▸ **EXERCISE BRIEF**:
Repeat the lines below exactly as they appear, but leave out the images.

▸ **MATERIAL**:
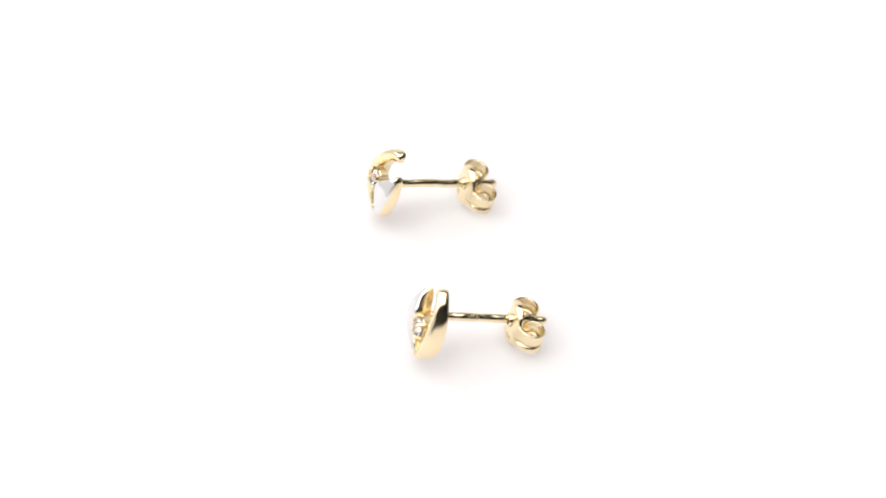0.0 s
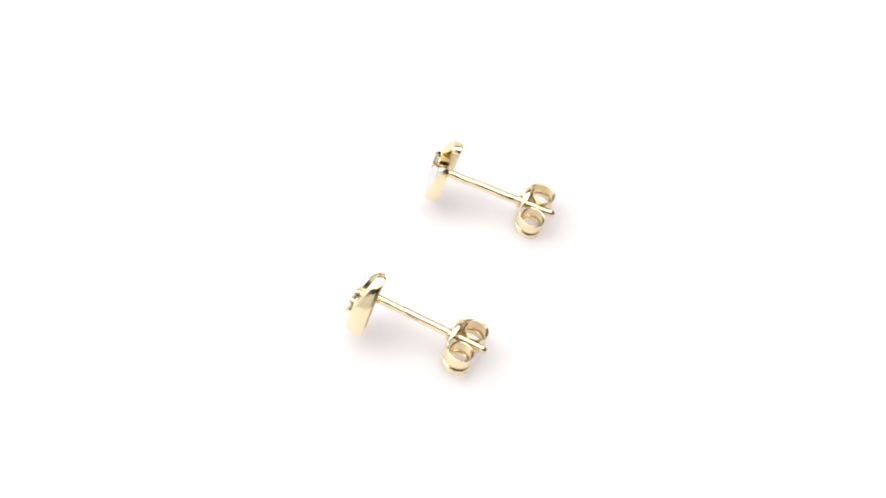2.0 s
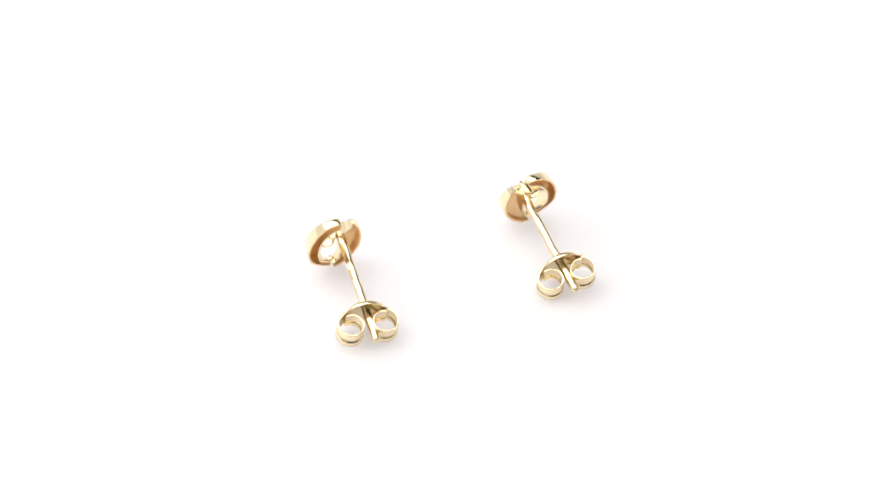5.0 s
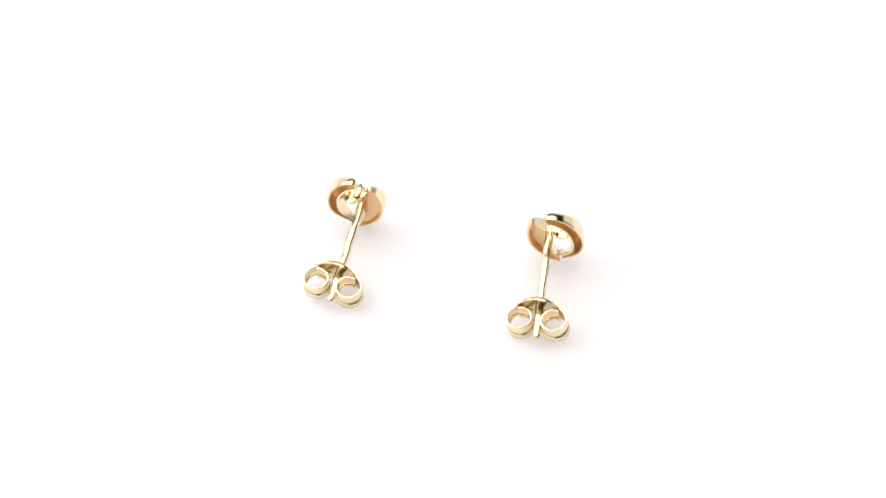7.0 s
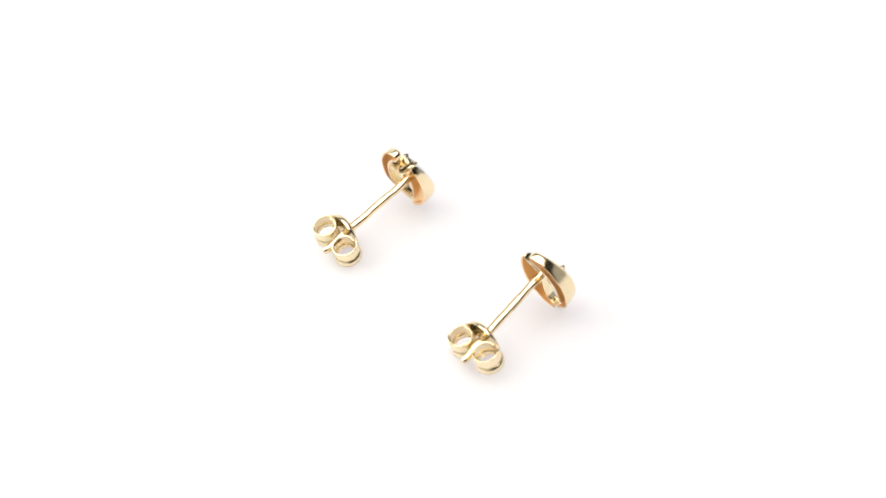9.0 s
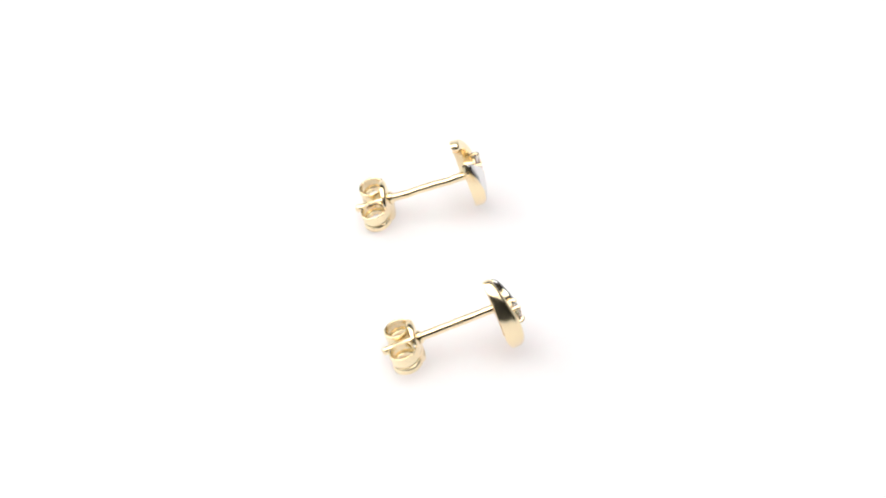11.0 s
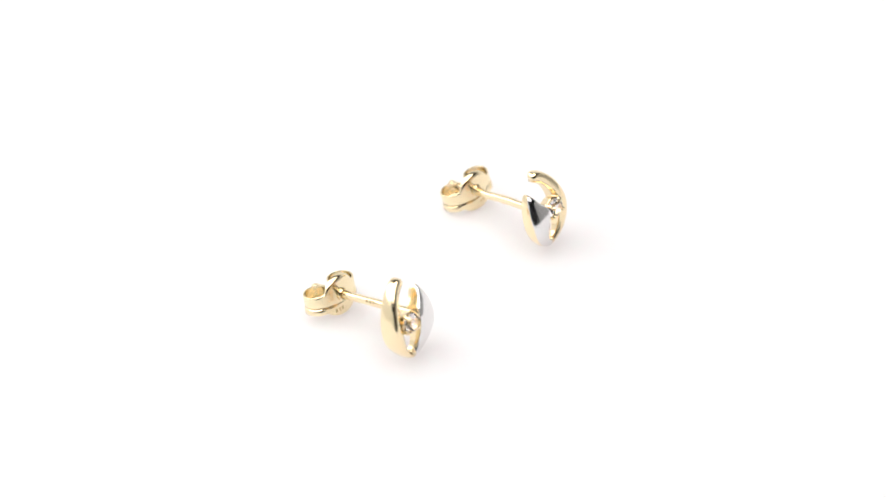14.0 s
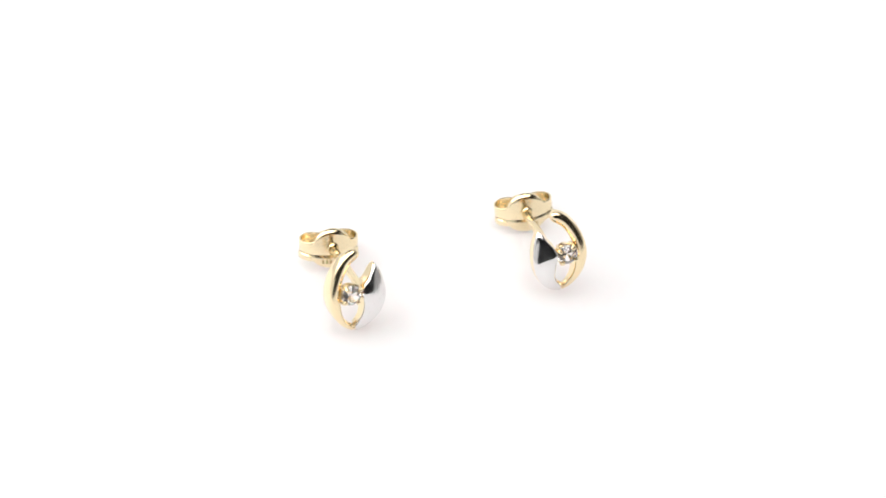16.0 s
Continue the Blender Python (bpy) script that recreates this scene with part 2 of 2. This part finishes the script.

▸ **ANSWER TO THE TASK**:
0.0 s
2.0 s
5.0 s
7.0 s
9.0 s
11.0 s
14.0 s
16.0 s
Continue the Blender Python (bpy) script that recreates this scene with part 2 of 2. This part finishes the script.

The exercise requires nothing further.